Ce roman graphique est une pure merveille. Dès que je l'ai ouvert je n'ai pu m'en détacher tellement je retrouvais ce que John Steinbeck évoquait dans Les raisins de la colère ayant d'ailleurs souvent en couverture une photographie de Dorothea Lange célèbre pour sa photo, Migrant Mother, qui a elle seule
résume tout le livre.
Milieu des années 1930 - A la jonction de l'Oklahoma, cet état en forme de poêle, du Texas et du Kansas s'est produit un étrange phénomène climatique, le Dust Bowl, dû à une absence de pluies et à des techniques agricoles inappropriées se traduisant par des tempêtes de poussière qui obscurcissent le ciel, l'air et s'infiltrent dans toutes les maisons et organismes humains provoquant maladies, pauvreté, famines, migrations et décès.

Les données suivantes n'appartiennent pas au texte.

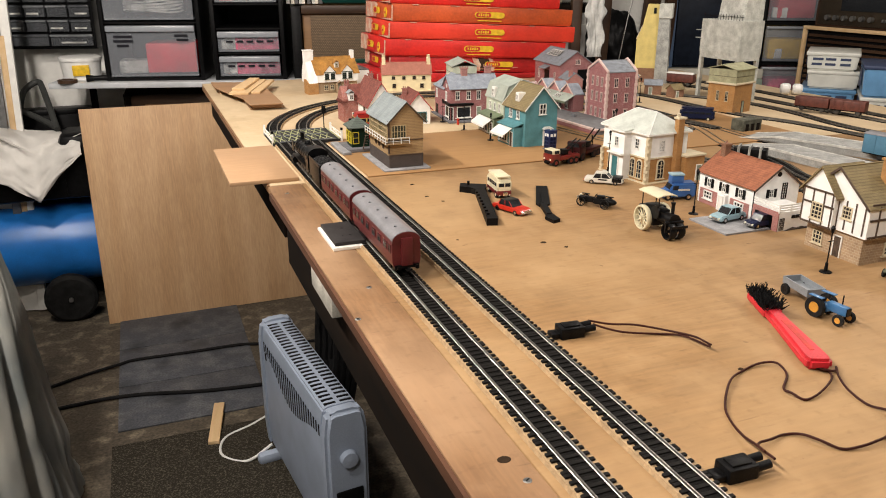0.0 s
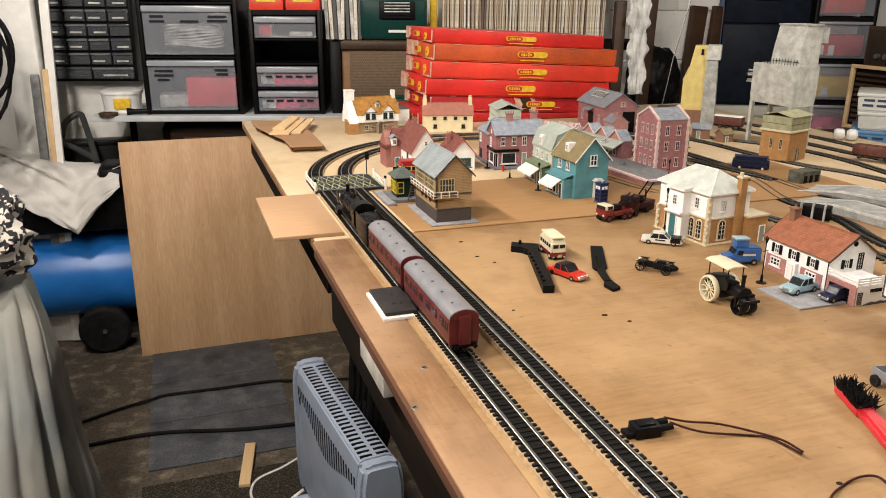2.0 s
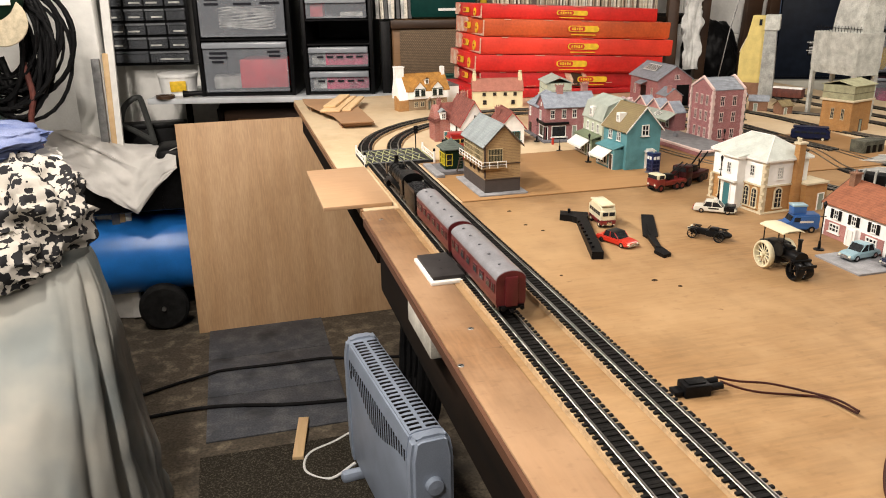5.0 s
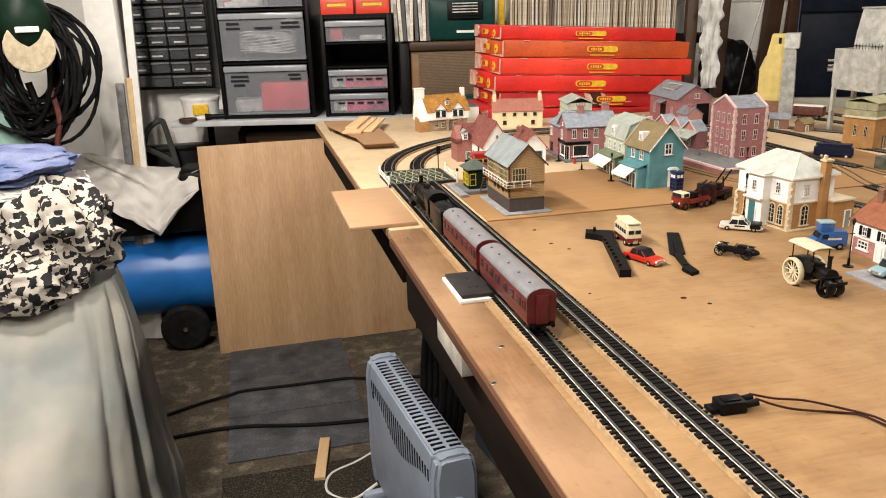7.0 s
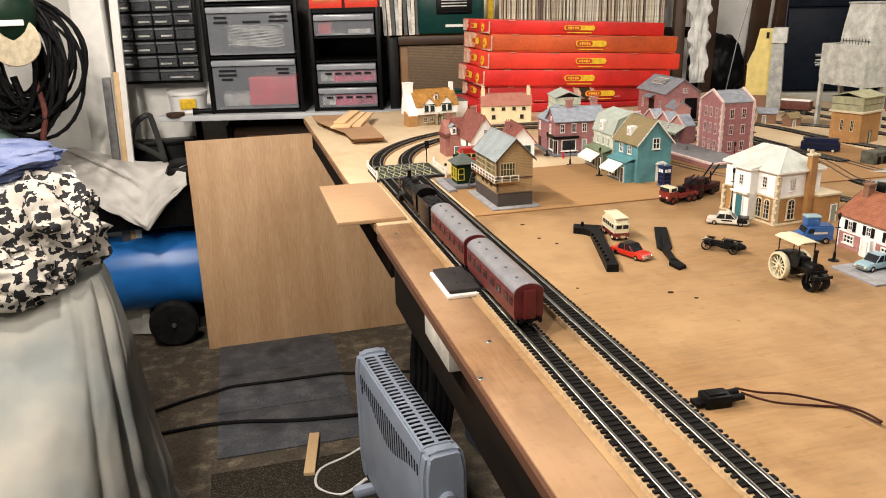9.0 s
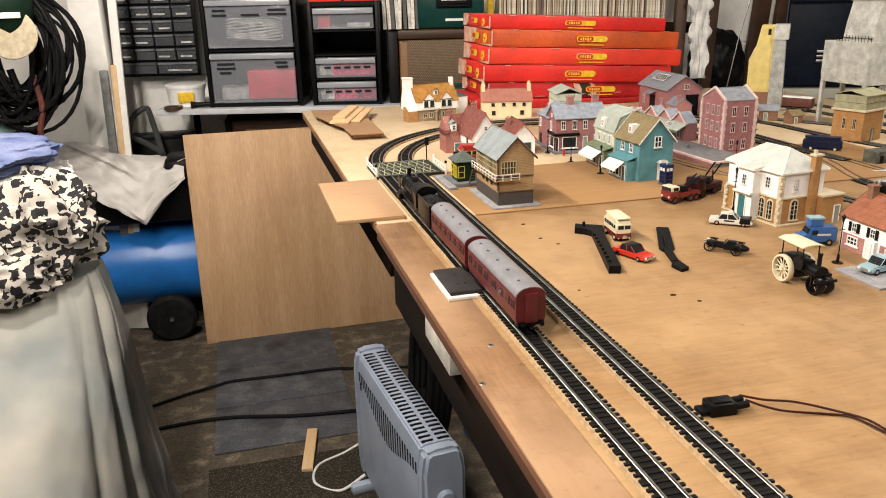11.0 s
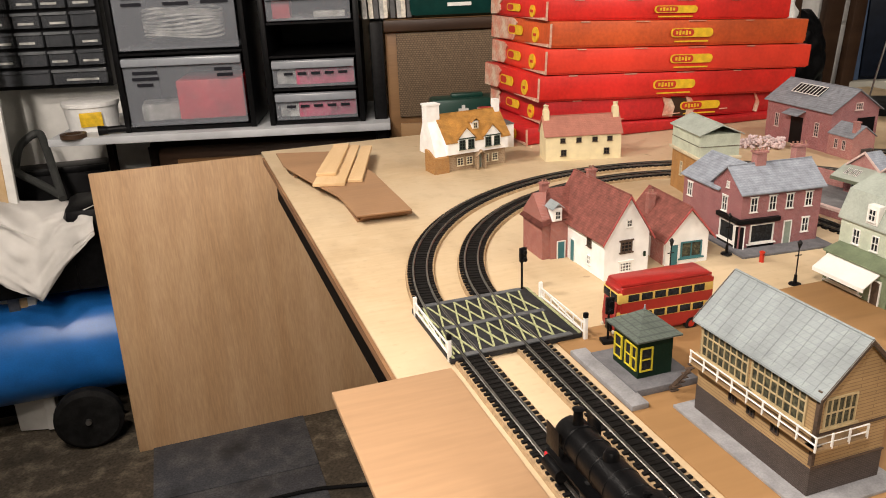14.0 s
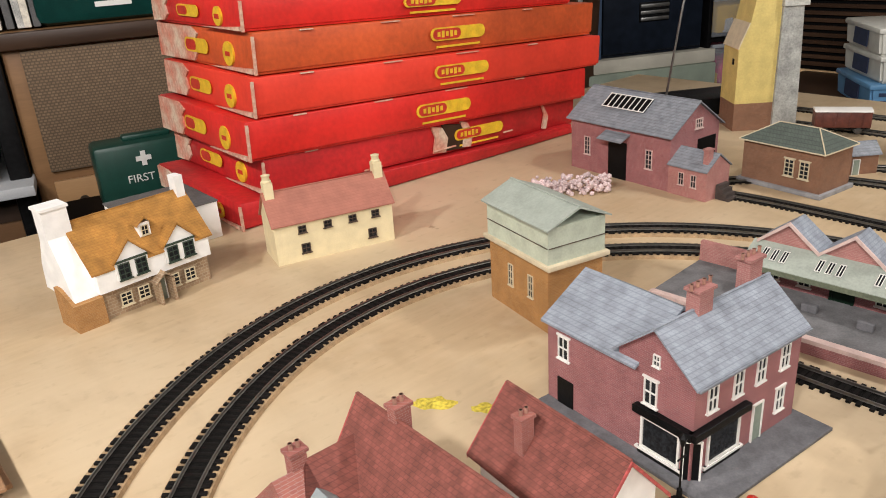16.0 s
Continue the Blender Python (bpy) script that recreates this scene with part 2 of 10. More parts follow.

Au sortir de la crise de 1929, John Clark, jeune photoreporter décroche un travail de photoreportage dans
cette région afin de fournir à un organisme gouvernemental des clichés représentatifs de la crise traversée par les populations. Mais les photographies peuvent-elles, à elles seules, être les témoins d'un drame ? Qui se sont ceux qui prennent la pose ? Quelles sont les épreuves réellement traversées par ces hommes, ces femmes et ces enfants ? C'est ce dont John Clark va prendre conscience après avoir, dans un premier temps, suivi une check-list fournie par son employeur des thèmes à
représenter mais peu à peu et au contact de ses sujets, il va être confronté aux drames qui l'entourent car il ne s'agit plus de représentations sur papier glacé, certes utiles et nécessaires pour informer, garder une trace, figer les faits, les visages mais d'êtres humains avec leur dignité malgré les déboires résultant d'un phénomène en partie consécutif de l'activité humaine et provoquant abandons des terres mais des dégâts dans les corps jusqu'à la mort parfois.

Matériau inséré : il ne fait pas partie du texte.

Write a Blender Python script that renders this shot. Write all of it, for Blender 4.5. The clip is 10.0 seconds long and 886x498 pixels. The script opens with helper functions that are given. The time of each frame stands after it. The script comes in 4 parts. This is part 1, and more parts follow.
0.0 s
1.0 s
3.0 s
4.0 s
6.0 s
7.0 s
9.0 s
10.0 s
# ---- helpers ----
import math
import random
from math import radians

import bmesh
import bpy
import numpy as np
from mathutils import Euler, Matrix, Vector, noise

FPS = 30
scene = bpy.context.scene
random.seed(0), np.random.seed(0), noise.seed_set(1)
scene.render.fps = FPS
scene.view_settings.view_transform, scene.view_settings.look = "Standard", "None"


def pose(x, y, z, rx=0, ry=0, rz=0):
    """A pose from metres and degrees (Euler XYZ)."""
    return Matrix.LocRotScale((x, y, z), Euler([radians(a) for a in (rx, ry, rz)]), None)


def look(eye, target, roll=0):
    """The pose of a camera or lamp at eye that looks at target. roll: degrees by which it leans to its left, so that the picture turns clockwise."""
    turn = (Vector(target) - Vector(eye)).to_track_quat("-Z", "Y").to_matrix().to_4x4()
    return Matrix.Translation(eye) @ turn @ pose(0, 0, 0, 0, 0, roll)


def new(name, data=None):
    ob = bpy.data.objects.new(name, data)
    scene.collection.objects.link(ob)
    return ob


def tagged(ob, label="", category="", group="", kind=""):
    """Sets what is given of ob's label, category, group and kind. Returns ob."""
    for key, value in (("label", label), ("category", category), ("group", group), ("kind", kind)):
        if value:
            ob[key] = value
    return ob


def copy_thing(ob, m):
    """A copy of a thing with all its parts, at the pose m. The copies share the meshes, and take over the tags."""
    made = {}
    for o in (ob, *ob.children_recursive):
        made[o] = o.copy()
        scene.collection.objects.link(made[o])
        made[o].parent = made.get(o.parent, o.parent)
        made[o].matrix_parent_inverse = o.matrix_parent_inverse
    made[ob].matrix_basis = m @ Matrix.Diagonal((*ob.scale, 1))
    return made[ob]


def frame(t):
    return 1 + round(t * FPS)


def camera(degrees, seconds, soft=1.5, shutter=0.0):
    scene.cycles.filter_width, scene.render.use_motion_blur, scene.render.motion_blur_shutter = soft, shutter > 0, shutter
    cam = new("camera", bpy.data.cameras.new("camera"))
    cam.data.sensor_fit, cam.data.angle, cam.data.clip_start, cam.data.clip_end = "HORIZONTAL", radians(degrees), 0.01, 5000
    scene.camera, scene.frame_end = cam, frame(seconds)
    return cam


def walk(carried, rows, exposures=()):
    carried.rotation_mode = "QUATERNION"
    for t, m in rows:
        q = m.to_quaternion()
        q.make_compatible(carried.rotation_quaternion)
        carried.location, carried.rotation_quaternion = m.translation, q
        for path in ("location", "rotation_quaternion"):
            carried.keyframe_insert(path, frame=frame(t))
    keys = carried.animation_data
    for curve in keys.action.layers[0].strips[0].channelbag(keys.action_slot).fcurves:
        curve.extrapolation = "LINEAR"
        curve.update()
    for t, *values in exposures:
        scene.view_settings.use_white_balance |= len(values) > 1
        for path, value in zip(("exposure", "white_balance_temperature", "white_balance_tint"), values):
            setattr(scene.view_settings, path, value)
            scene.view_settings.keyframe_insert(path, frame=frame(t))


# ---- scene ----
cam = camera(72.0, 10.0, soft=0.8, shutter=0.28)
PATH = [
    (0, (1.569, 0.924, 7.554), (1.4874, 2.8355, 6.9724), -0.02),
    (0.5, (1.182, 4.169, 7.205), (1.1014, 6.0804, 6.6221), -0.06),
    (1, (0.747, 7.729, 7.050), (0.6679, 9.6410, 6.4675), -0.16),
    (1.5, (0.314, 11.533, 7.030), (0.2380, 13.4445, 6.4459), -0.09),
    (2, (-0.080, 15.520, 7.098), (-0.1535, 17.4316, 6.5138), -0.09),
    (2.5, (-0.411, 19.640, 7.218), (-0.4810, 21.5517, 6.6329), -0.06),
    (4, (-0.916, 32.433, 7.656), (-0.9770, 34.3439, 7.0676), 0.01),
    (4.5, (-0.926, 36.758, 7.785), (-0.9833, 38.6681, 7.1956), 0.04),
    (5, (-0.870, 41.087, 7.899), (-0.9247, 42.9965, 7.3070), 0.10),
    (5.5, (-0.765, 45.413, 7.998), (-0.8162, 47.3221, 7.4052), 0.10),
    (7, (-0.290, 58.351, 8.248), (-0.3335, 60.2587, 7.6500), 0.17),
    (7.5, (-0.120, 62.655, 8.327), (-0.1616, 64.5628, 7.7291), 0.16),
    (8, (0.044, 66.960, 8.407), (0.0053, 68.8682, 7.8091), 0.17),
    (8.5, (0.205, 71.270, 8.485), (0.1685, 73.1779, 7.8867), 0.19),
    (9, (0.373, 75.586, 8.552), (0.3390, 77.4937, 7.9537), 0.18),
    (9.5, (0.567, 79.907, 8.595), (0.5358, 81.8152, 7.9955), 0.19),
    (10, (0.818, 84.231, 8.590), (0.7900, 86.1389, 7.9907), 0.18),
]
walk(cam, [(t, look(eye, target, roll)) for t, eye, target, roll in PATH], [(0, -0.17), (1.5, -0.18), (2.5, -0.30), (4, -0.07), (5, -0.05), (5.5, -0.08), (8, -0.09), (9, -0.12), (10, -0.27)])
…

Voilà le genre de roman graphique qui porte un coup au cœur comme les romans de Steinbeck vous saisissent à la fois par sa brutale réalité mais également par la beauté, dans le cas de l'écrivain, de l'écriture superbement réaliste, témoin de son temps et d'une actualité. Ici ce sont les illustrations qui se suffisent à elles-mêmes, l'ajout des textes permettant uniquement de mieux comprendre l'ampleur d'un phénomène qui entraîna, entre autres les migrations décrites par Steinbeck.
Aimée De Jongh confronte le travail du photographe, arrivant sur le terrain, déterminé à remplir la tâche qui lui incombe dans une période où le moindre travail était source de revenus, à la réalité de son sujet, prenant conscience d'un drame humain dont il observe peu à peu toutes les conséquences qui ne sont
pas seulement énoncées en mots sur une liste mais en preuves concrètes, sous ses yeux, comme la poussière qui envahit tout, qui s'infiltre partout jusque dans ses appareils photos laissant la trace indélébile de ceux qui ont tout perdu.
En mêlant photographies de l'époque à son récit et en fin d'ouvrage les explications sur un drame oublié, l'auteure donne un pouvoir visuel à son ouvrage certes mais également une réflexion philosophique sur ce que l'image ne peut traduire. J'ai été saisie par ces visages mais également la prise de conscience de John Clark réalisant que son appareil ne peut tout restituer, ce qu'il a vu, vécu et , ressenti aux côtés de ceux qui tentent de survivre et donnent à ceux-ci une réelle existence.
C'est un magnifique travail à la fois graphique et d'écriture mais également artistique qui se veut également un vibrant hommage à John Steinbeck mais surtout au travail des photographes comme Dorothea Lange qui, grâce à leurs photographies, ont su saisir et transmettre ce que son objectif voyait et ce que son esprit vivait.